Prompt: Select and reproduce each line of the listing below that bears the string "part".

[3D scene code data]
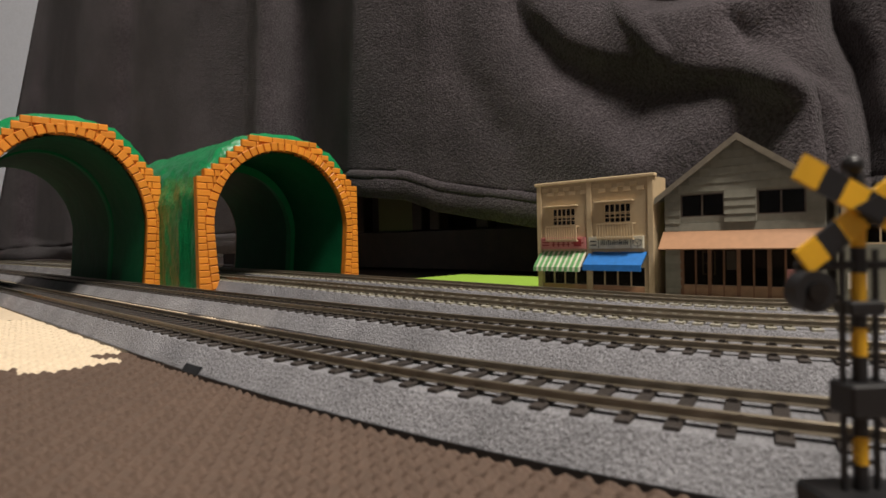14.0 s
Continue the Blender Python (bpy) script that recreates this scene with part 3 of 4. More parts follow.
def sideboard():
    t = thing("sideboard", "dark wooden sideboard half hidden under the blanket", "sideboard")
    bm = bmesh.new()
    box(bm, -900, 700, 0, 330, 0.1, 56, bevel=2)
    part("drawer_base", bm, M_DARKWOOD, t)
    part("top_board", B(-900, 700, -4, 330, 150, 168, bevel=2), M_DARKWOOD, t)
    for x in (-700, -560, -414, -282, -246, -160, -100, 330, 690):
        part("post", B(x - 10, x + 10, 2, 22, 56, 150, bevel=1.5), M_DARKWOOD, t)
    part("panel", B(-381, -293, 14, 20, 56, 150), M_OLIVE, t, "olive frosted panel")
    part("back_panel", B(-900, 700, 60, 72, 56, 150), M_DARKWOOD, t)
    x, y, h = on_track(-60, 470)
    t.matrix_basis = mm(x, y, 0, math.degrees(HEAD[0]))


sideboard()


def scenery_board():
    bm = bmesh.new()
    prism(bm, [(0, 0), (196, 0), (196, 6), (0, 6)], 0, 136, axis="y")
    t = part("scenery_board", bm, M_LIME, label="lime green scenery board under the shop houses")
    tagged(t, category="board")
    x, y, h = on_track(-130, 201)
    t.matrix_basis = mm(x, y, 0, math.degrees(HEAD[0]) + 1.0)


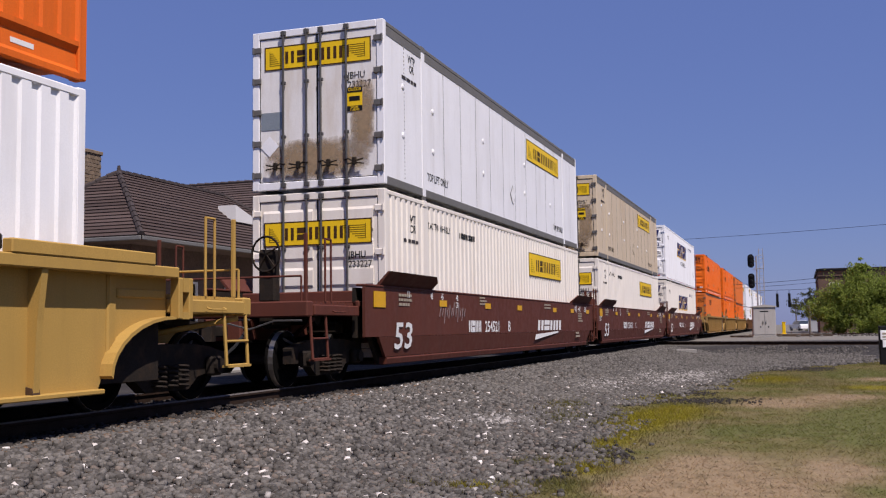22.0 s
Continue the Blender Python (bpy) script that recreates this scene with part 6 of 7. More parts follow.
def blades(name, count, want, height, lean, material, label, seed, region):
    rng = np.random.default_rng(seed)
    x0, x1, y0, y1 = region
    px, py = rng.uniform(x0, x1, count), y0 + (y1 - y0) * rng.uniform(0, 1, count) ** 1.8
    rr = rng.uniform(0, 1, count)
    ok = np.array([r < want(x, y) for x, y, r in zip(px, py, rr)])
    px, py = px[ok], py[ok]
    n = len(px)
    pz = np.array([ground_z(x, y) for x, y in zip(px, py)]) - 0.004
    far = 1 + 0.05 * np.maximum(0, py - 10)
    a = rng.uniform(0, 2 * np.pi, n)
    w, h = 0.0066 * far, height * rng.uniform(0.5, 1.4, n) * (0.8 + 0.2 * far)
    l = rng.uniform(-lean, lean, (n, 2)) * h[:, None]
    v = np.empty((n, 3, 3))
    v[:, 0] = np.stack((px - np.cos(a) * w, py - np.sin(a) * w, pz), -1)
    v[:, 1] = np.stack((px + np.cos(a) * w, py + np.sin(a) * w, pz), -1)
    v[:, 2] = np.stack((px + l[:, 0], py + l[:, 1], pz + h), -1)
    me = bpy.data.meshes.new(name)
    me.vertices.add(3 * n)
    me.vertices.foreach_set("co", v.ravel())
    me.loops.add(3 * n)
    me.loops.foreach_set("vertex_index", np.arange(3 * n, dtype=np.int32))
    me.polygons.add(n)
    me.polygons.foreach_set("loop_start", np.arange(0, 3 * n, 3, dtype=np.int32))
    me.update(calc_edges=True)
    me.materials.append(material)
    return tagged(new(name, me), label, "grass", kind="stuff")


FIELD = (-4.3, 4.5, 6.5, 44)
blades("grass", 260000, lambda x, y: cover_at(x, y) * (1 - 0.75 * blob(STRAWY, x, y)) * (0.45 + 0.55 * smooth(-0.25, 0.3, noise.noise(Vector((x * 4.5, y * 3.0, 3))))), 0.026, 2.6, TURF, "short yellow-green grass with bare gaps", 11, FIELD)
blades("weeds", 170000, lambda x, y: max(cover_at(x, y), 0.8 * blob(TUFTS, x, y)) * max(0.6 * blob(VIVID, x, y), blob(TUFTS, x, y)), 0.055, 1.1, TURF, "yellow-green weeds along the gravel edge", 12, (-4.3, 1.0, 6.5, 30))
blades("dry_grass", 120000, lambda x, y: cover_at(x, y) * (0.15 + 0.85 * blob(STRAWY, x, y)), 0.020, 2.6, TURF, "flattened dry straw-coloured grass", 13, FIELD)


# ---- trees ----
def foliage(blobs, count, size, seed):
    """Leaf clumps scattered through a few uneven masses; each leaf a bent pair of triangles."""
    rng = np.random.default_rng(seed)
    g = Geo()
    wsum = sum(b[3] ** 2 for b in blobs)
    for bx, by, bz, r in blobs:
        n = int(count * r * r / wsum)
        sub = rng.normal(0, 0.55, (max(4, n // 40), 3))
        for i in range(n):
            c = sub[rng.integers(len(sub))] * r + rng.normal(0, 0.16, 3) * r
            p = np.array((bx, by, bz)) + c * (1, 1, 0.8)
            a, b = rng.normal(0, 1, 3), rng.normal(0, 1, 3)
            a /= np.linalg.norm(a)
            b -= a * (a @ b)
            b /= np.linalg.norm(b)
            s = size * rng.uniform(0.6, 1.4)
            g.add([tuple(p - a * s), tuple(p + b * s * 0.45), tuple(p + a * s), tuple(p - b * s * 0.45 + np.cross(a, b) * s * 0.2)], [(0, 1, 2), (0, 2, 3)])
    return g


def plain_mesh(g, name, material):
    me = bpy.data.meshes.new(name)
    me.from_pydata(g.v, [], g.f)
    me.materials.append(material)
    return me


def tree(name, x, y, z, trunk_h, trunk_r, blobs, leaves, size, material, label, seed):
    t = thing(name, label, "tree" if name == "tree" else "bush", pose(x, y, z))
    rnd = random.Random(seed)
    g = Geo().tube((0, 0, -0.2), (0.05, 0, trunk_h), trunk_r, 8, trunk_r * 0.55)
    part("trunk", g, BARK, t)
    for i, (bx, by, bz, r) in enumerate(blobs):
        mid = Vector((bx * 0.4, by * 0.4, trunk_h + (bz - trunk_h) * 0.35))
        limb = Geo().tube((0.03, 0, trunk_h * 0.7), mid, trunk_r * 0.5, 6, trunk_r * 0.3).tube(mid, (bx, by, bz), trunk_r * 0.3, 5, trunk_r * 0.1)
        for k in range(4):
            limb.tube(mid.lerp(Vector((bx, by, bz)), 0.2 * k + 0.2), (bx + rnd.uniform(-1, 1) * r, by + rnd.uniform(-1, 1) * r, bz + rnd.uniform(-0.4, 0.9) * r), trunk_r * 0.14, 4, trunk_r * 0.05)
        part("limb", limb, BARK, t)
    crown = new("crown", plain_mesh(foliage(blobs, leaves, size, seed), "crown", material))
    crown.parent = t
    return t


tree("bush", 5.1, 98, 0.42, 1.2, 0.16, [(-2.6, 0, 2.2, 1.3), (-0.9, -0.5, 3.2, 1.7), (1.2, 0.3, 3.0, 2.0), (3.2, 0, 3.4, 1.9), (-0.2, 0, 5.2, 0.9), (0.3, 0.3, 6.0, 0.55), (4.6, 0.6, 3.0, 1.6), (-1.8, -0.8, 1.3, 1.2), (1.0, -1.0, 1.2, 1.5), (3.3, -1.0, 1.3, 1.5)],
     62000, 0.11, LEAF, "large bright green spring bush with a ragged top", 21)
tree("tree", 1.35, 152, 0.42, 2.5, 0.2, [(-1.2, 0, 3.4, 1.2), (0.6, 0, 4.6, 1.2), (1.9, 0, 3.5, 1.1), (0.2, 0, 2.6, 1.2), (1.2, 0, 1.6, 1.1)], 5000, 0.13, LEAF_FAR, "small grey-green tree beside the street", 22)
for i, (x, y, h, k) in enumerate(((-19.5, 236, 14.5, 23), (-17.2, 262, 12.0, 24), (-14.6, 290, 10.5, 25), (-25.5, 250, 17.0, 26), (-12.0, 330, 9.5, 27))):
    tree("tree", x, y, 0.42, h * 0.35, 0.3, [(-1.6, 0, h * 0.55, h * 0.17), (1.5, 0, h * 0.6, h * 0.16), (0, 0, h * 0.8, h * 0.15), (-0.6, 0, h * 0.42, h * 0.17), (2.6, 0, h * 0.4, h * 0.15), (-2.6, 0, h * 0.35, h * 0.14)], 3600, 0.34, LEAF_FAR, "hazy tree in thin spring leaf beyond the tracks", k)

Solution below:
Continue the Blender Python (bpy) script that recreates this scene with part 3 of 4. More parts follow.
    part("drawer_base", bm, M_DARKWOOD, t)
    part("top_board", B(-900, 700, -4, 330, 150, 168, bevel=2), M_DARKWOOD, t)
        part("post", B(x - 10, x + 10, 2, 22, 56, 150, bevel=1.5), M_DARKWOOD, t)
    part("panel", B(-381, -293, 14, 20, 56, 150), M_OLIVE, t, "olive frosted panel")
    part("back_panel", B(-900, 700, 60, 72, 56, 150), M_DARKWOOD, t)
    t = part("scenery_board", bm, M_LIME, label="lime green scenery board under the shop houses")
Continue the Blender Python (bpy) script that recreates this scene with part 6 of 7. More parts follow.
    part("trunk", g, BARK, t)
        part("limb", limb, BARK, t)